Sugarpuss's nightclub act is very capably backed by Gene Krupa and orchestra, although even this hardly seems necessary, as Stanwyck's legs surely need no musical accompaniment. As an encore, the band gathers around a table and reprises the song ("Drum Boogie") with a pair of matches for drum sticks and the tune being carried by hushed staccato whispers. All too often musical numbers in non-musicals end up cumbersome and irrelevant, weighing the film down with several minutes of non-plot. That is assuredly not the case here. Not only is the music interesting in its own right, but more importantly, it all serves to advance one of the primary themes of the film, i.e., that Barbara Stanwyck is sexy as all get out.

Dana Andrews, left. Coop learned how to box by reading a book in the car.
The film's vocabulary is both fresh and baffling, with several key characters, including Sugarpuss and the garbageman, seeming to speak in nothing but slang. "She jives by night," a waiter says of Sugarpuss. "Root-zootin' cute, solid, to boot." Although we are not likely to be as hopelessly lost as poor, bumbling Bertram, the film's idiolect is so packed with irregular word choices that after a while it does start to seem like it must be in another language, albeit one closely connected with our own. It doesn't take much, of course, to deduce that "yum yum" and "hoi toi toi" are roughly synonymous, or that Stanwyck's trademark tongue click, usually accompanied by a wink, is code for whatever the Hays office won't let her say.

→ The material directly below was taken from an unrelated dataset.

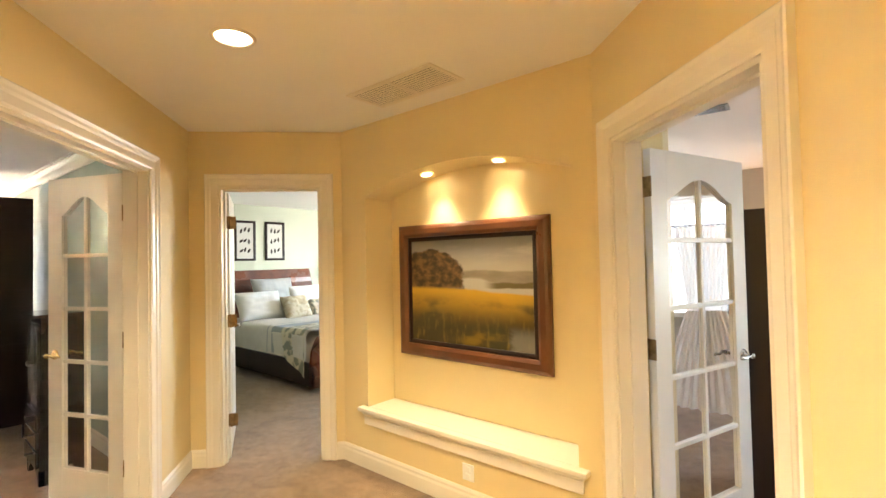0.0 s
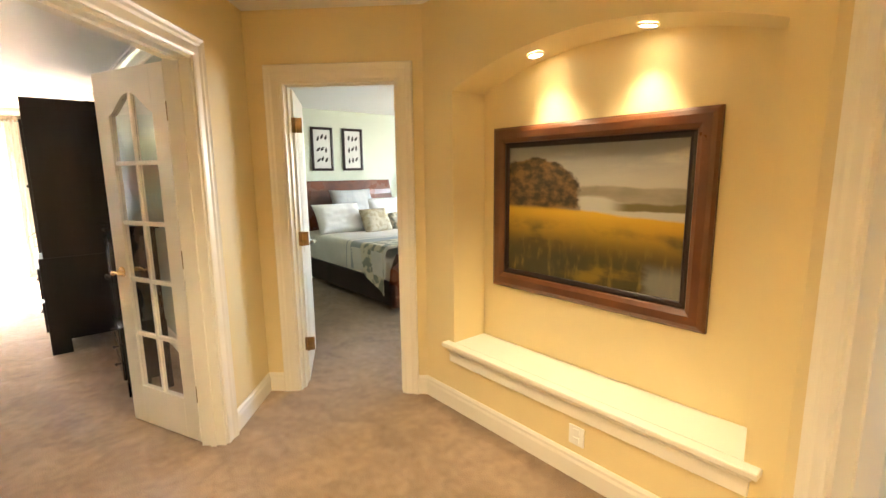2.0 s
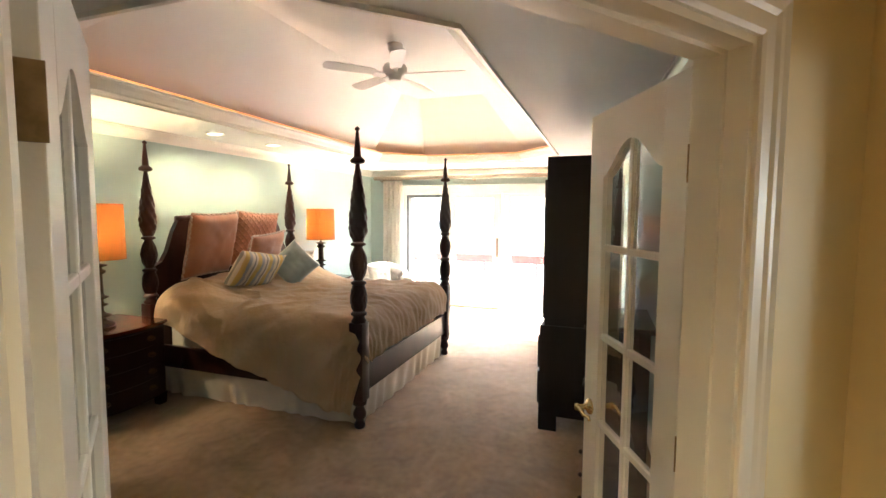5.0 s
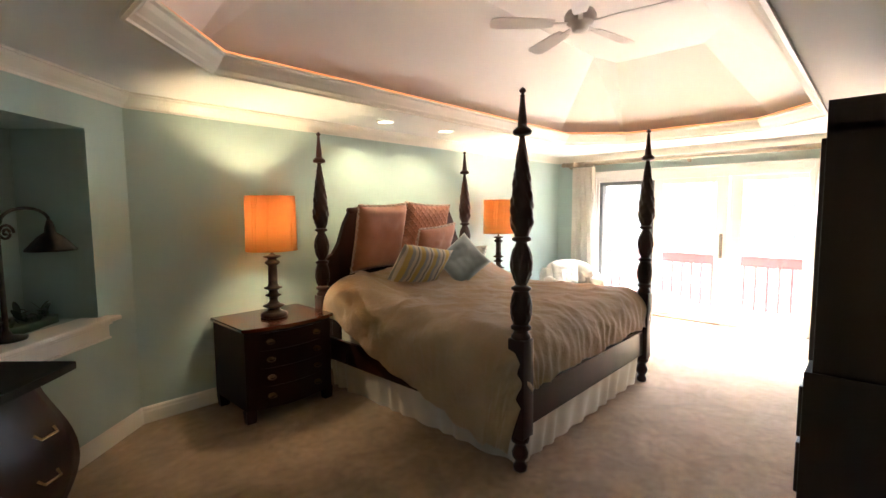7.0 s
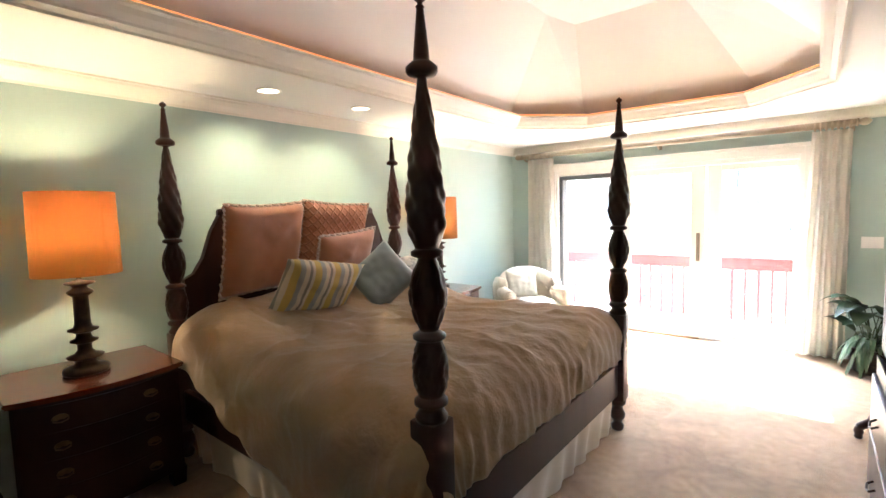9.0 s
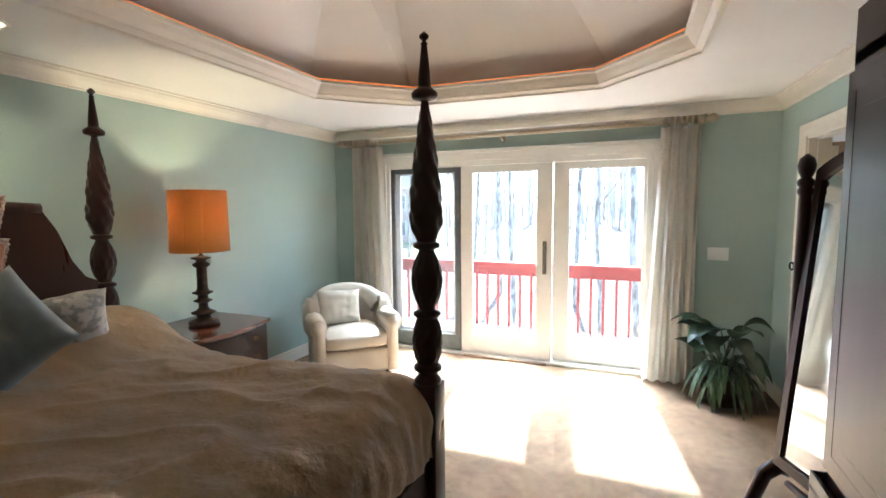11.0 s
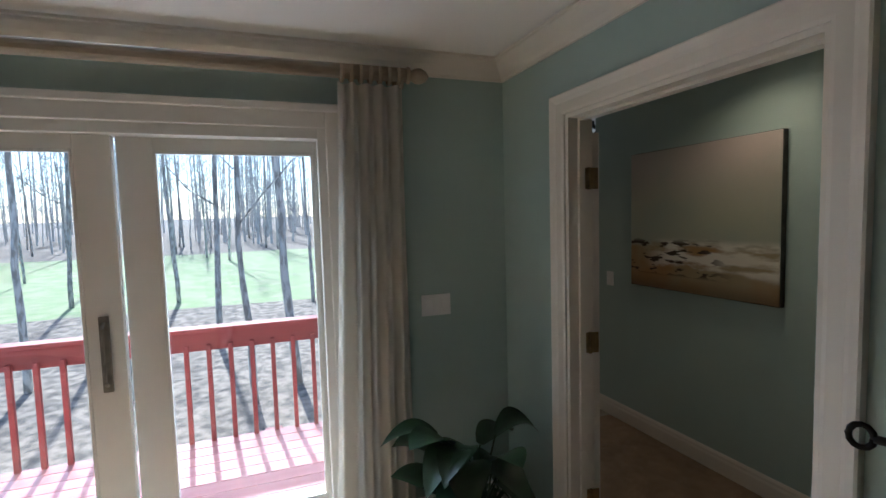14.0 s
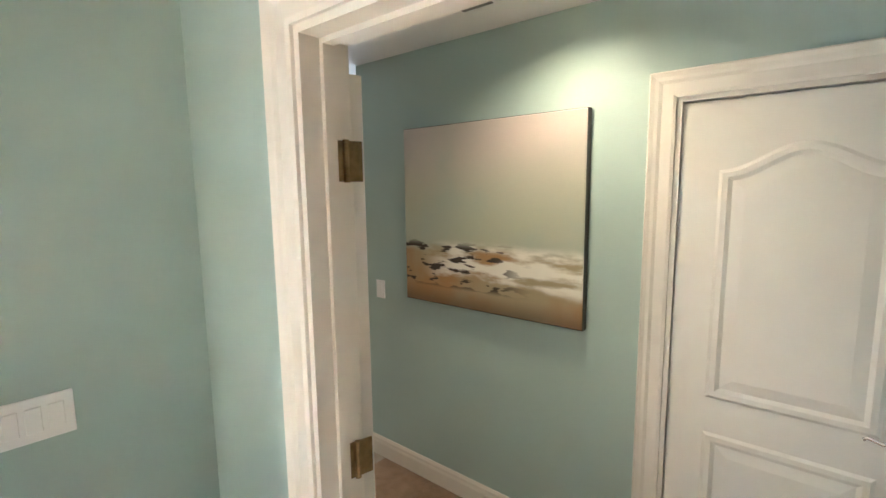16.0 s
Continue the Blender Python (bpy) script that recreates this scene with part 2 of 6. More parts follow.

Coop is well at home in this sort of role, as a bumbling, naive, boy next door, and makes the young professor both believable and likable, without appearing impossibly stupid, as often happens with "living under a rock" types. After Sugarpuss demonstrates the meaning of "yum yum," he dashes from the room to apply cool water to the back of his neck before he can continue talking with her. When he returns, he shyly mumbles, "Would you, Miss Sugarpuss, would you yum me just once more?" Ordinarily, dialog as hoky as this would break the spell for me, making me groan in pain rather than sympathizing with the character's own awkwardness. Yet somehow here, it's just adorable.

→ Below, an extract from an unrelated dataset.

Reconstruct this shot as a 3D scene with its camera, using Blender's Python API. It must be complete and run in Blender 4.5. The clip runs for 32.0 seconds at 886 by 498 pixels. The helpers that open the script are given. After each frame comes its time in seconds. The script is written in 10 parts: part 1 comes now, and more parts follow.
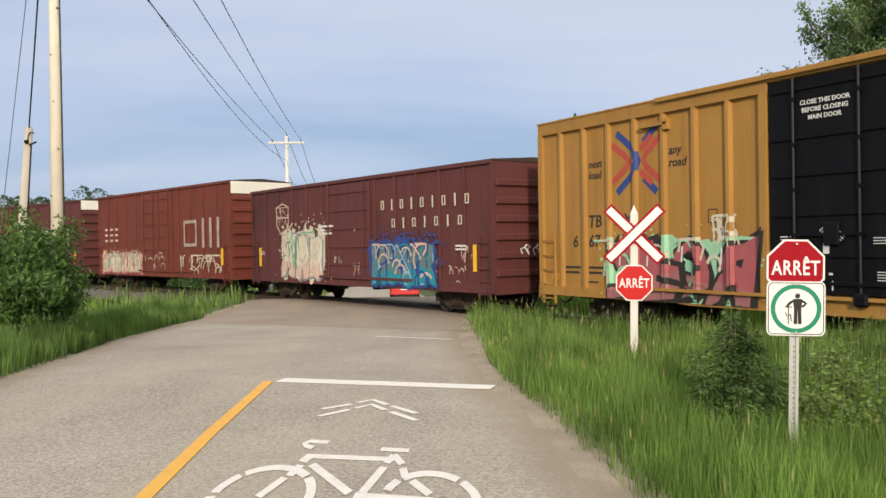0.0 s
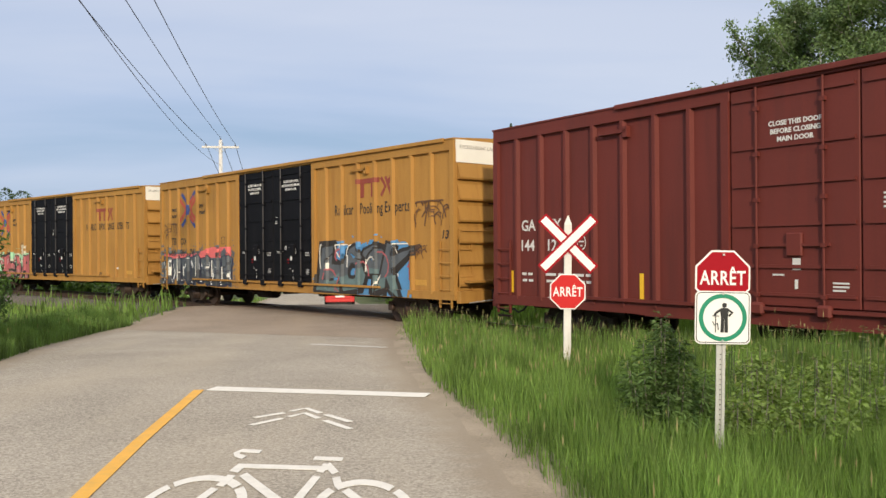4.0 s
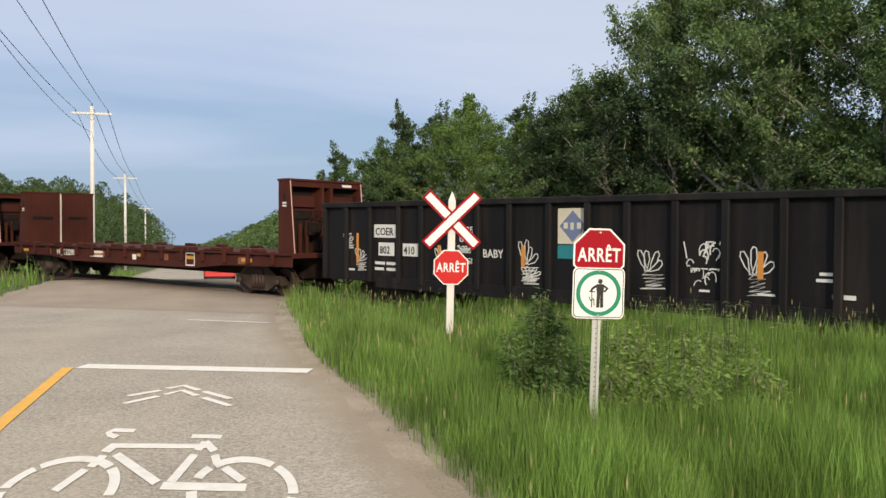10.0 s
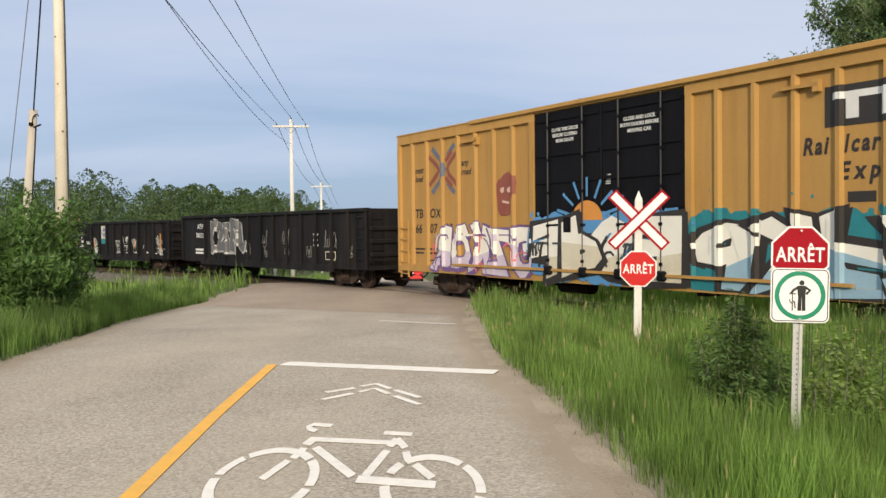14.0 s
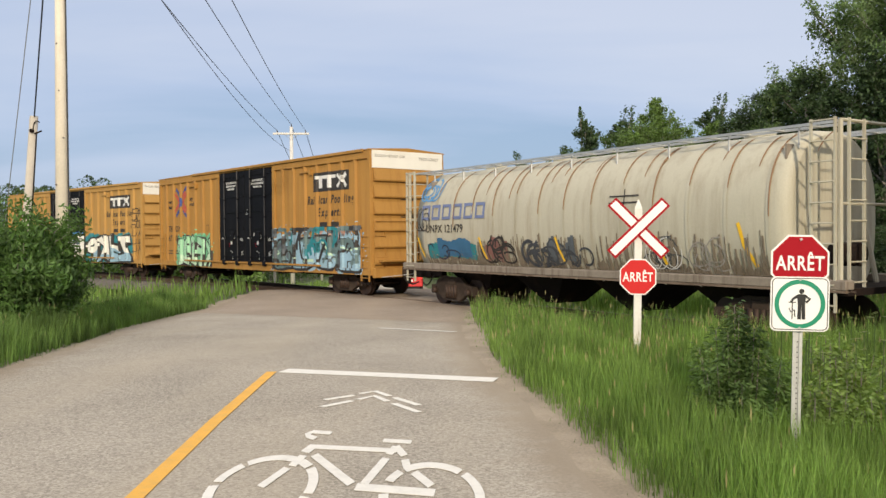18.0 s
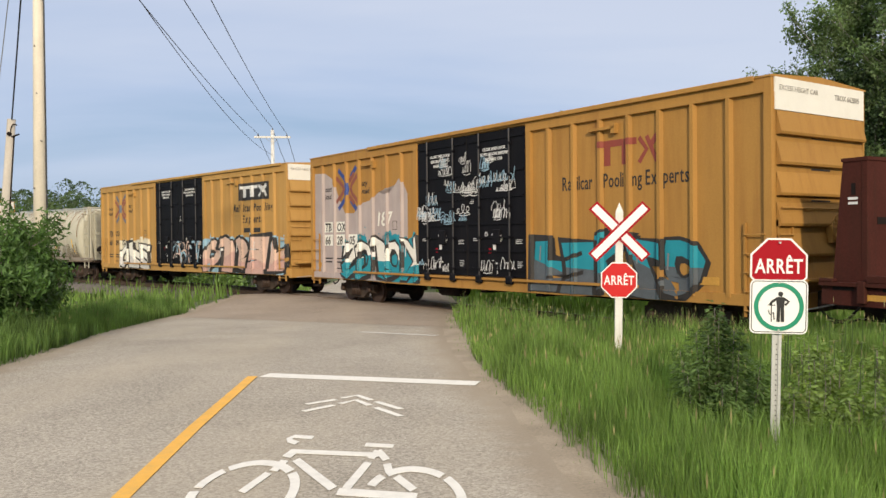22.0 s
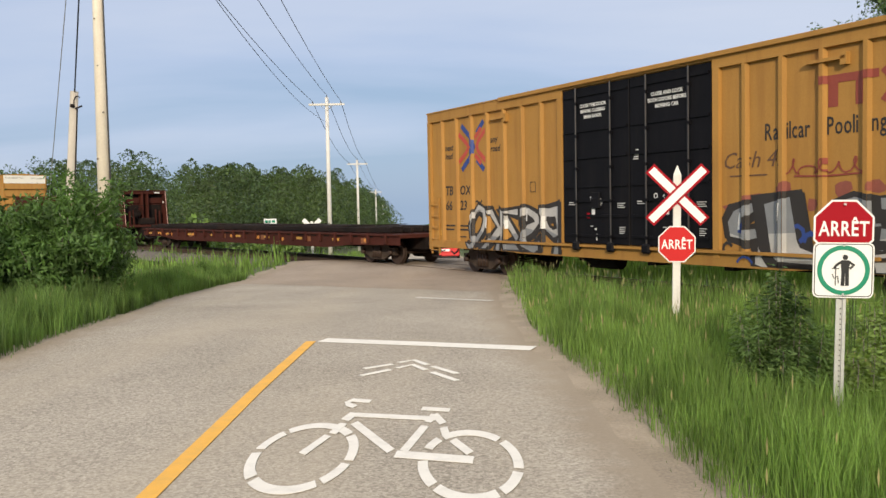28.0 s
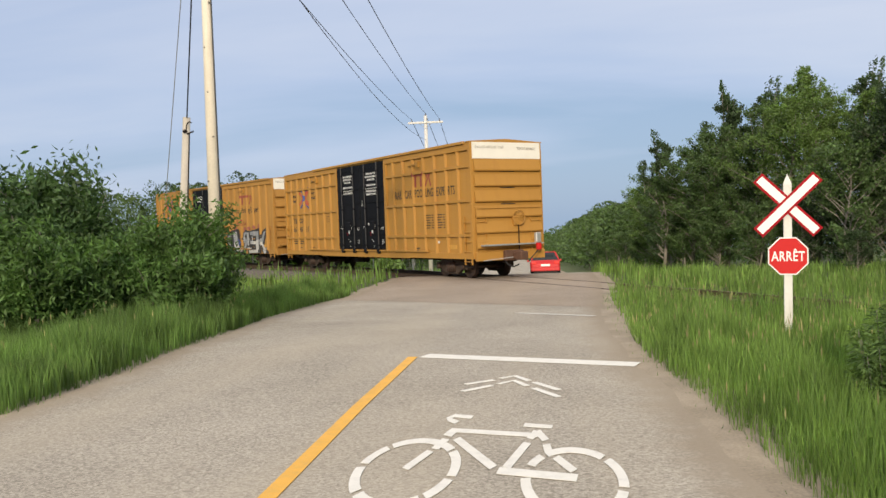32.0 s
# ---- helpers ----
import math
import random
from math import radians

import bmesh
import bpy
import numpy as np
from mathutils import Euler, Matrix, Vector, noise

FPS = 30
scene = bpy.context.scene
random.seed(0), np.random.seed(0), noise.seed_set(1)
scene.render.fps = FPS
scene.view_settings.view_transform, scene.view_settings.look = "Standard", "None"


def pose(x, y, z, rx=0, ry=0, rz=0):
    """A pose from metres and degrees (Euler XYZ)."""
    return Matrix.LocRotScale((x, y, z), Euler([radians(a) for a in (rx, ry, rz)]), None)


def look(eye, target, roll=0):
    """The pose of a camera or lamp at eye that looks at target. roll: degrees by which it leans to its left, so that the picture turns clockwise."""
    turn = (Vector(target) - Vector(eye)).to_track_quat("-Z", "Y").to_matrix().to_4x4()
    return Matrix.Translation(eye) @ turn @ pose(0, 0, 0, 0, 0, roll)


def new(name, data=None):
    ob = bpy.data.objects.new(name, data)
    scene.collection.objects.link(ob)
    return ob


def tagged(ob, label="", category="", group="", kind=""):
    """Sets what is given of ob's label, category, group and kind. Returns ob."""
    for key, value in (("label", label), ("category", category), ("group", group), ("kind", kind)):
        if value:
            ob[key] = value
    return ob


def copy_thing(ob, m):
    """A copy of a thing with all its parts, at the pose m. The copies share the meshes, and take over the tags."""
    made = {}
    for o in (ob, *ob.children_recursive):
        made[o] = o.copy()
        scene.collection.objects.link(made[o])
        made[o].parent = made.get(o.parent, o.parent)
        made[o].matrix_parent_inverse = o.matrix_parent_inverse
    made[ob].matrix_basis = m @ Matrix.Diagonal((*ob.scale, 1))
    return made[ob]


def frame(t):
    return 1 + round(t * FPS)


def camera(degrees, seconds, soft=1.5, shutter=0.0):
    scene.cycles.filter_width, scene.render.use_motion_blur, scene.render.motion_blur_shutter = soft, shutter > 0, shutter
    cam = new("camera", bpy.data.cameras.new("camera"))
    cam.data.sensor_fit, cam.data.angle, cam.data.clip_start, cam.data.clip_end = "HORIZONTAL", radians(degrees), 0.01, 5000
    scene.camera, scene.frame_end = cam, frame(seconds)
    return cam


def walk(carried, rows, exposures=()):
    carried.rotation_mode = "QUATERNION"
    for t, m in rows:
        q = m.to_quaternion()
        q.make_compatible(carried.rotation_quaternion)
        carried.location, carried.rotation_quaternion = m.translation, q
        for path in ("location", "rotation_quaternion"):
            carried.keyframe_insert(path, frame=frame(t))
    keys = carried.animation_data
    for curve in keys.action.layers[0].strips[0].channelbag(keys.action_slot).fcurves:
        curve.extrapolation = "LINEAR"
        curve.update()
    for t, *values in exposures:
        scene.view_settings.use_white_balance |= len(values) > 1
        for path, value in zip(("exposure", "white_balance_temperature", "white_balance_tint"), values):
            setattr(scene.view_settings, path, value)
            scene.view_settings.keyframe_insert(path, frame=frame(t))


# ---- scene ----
EXPOSURE = 0.3
cam = camera(55.0, 32.0)
# the camera turns on one spot: seconds, then the turn about x, y and z in degrees
EYE = (0.0, 0.0, 1.6)
PATH = [
    (0, 89.673, 0.943, -0.005),
    (0.5, 89.624, 0.924, -0.013),
    (1, 89.518, 0.930, -0.209),
    (1.5, 89.608, 0.851, -0.955),
    (2, 89.922, 0.494, -2.163),
    (2.5, 90.436, 0.057, -3.473),
    (3, 90.906, 0.079, -4.289),
    (3.5, 90.669, 0.224, -4.534),
    (4, 90.148, 0.406, -4.311),
    (4.5, 90.113, 0.685, -3.620),
    (6.5, 90.002, 0.349, -3.336),
    (7, 90.275, -0.025, -4.500),
    (7.5, 90.049, -0.287, -4.992),
    (8, 89.661, -0.176, -4.906),
    (8.5, 89.321, 0.182, -5.292),
    (9, 89.020, 0.070, -6.167),
    (9.5, 88.715, -0.122, -8.636),
    (10, 88.482, -0.311, -12.077),
    (10.5, 87.783, -0.341, -12.317),
    (11, 87.375, -0.191, -8.961),
    (11.5, 87.393, 0.061, -4.804),
    (12, 87.411, 0.239, -2.488),
    (12.5, 87.482, 0.199, -1.605),
    (13, 87.744, 0.307, -0.482),
    (13.5, 88.168, 0.655, 0.298),
    (15.5, 89.696, 0.210, -0.253),
    (16, 89.727, 0.297, -0.716),
    (16.5, 89.658, 0.499, -0.461),
    (17, 89.534, 0.405, -0.210),
    (17.5, 89.321, 0.406, 0.031),
    (18, 89.158, 0.454, 0.261),
    (18.5, 88.986, 0.438, 0.472),
    (19, 88.999, 0.353, 0.207),
    (19.5, 89.327, 0.190, -0.825),
    (20, 89.487, 0.177, -1.349),
    (20.5, 89.305, 0.381, -1.285),
    (21, 89.277, 0.548, -0.979),
    (21.5, 89.265, 0.561, -0.633),
    (22, 89.395, 0.520, -0.962),
    (22.5, 89.627, 0.327, -1.758),
    (23, 89.785, 0.278, -1.797),
    (23.5, 89.697, 0.281, -1.682),
    (24, 89.268, 0.340, -1.405),
    (24.5, 88.606, 0.435, -1.110),
    (26.5, 87.627, 1.186, -1.613),
    (27, 87.415, 1.325, 2.401),
    (27.5, 87.038, 1.224, 3.514),
    (28, 87.126, 1.108, 2.702),
    (28.5, 87.634, 1.121, 1.682),
    (29, 88.362, 1.364, 1.532),
    (29.5, 88.581, 1.293, 0.869),
    (30, 88.577, 1.031, -1.315),
    (30.3, 88.623, 0.897, -2.879),
    (30.5, 88.698, 0.824, -3.083),
    (31, 88.454, 1.200, 0.188),
    (31.5, 88.310, 1.593, 5.416),
    (32, 88.357, 2.098, 9.379),
]
walk(cam, [(t, pose(*EYE, *turn)) for t, *turn in PATH], exposures=[(0, EXPOSURE), (32, EXPOSURE)])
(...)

Somehow I don't think Walt's Snow could pull off a dress like that.
The real prize in Ball of Fire, though, surely must go to Stanwyck. She's so strong and forward, without ever being brassy or arrogant. Highly sexualized yet innocent, a good girl who is somehow unapologetic about her involvement with the mob (no "we grew up together and he used to be such a good boy" back story here, thank goodness). She lies but wishes she didn't have to, is never moved by material considerations yet "cries if she has to wear last year's ermine." She's certainly no Snow White, yet for all that she's a more believable and appealing fairy tale princess than you'll find in any Disney movie.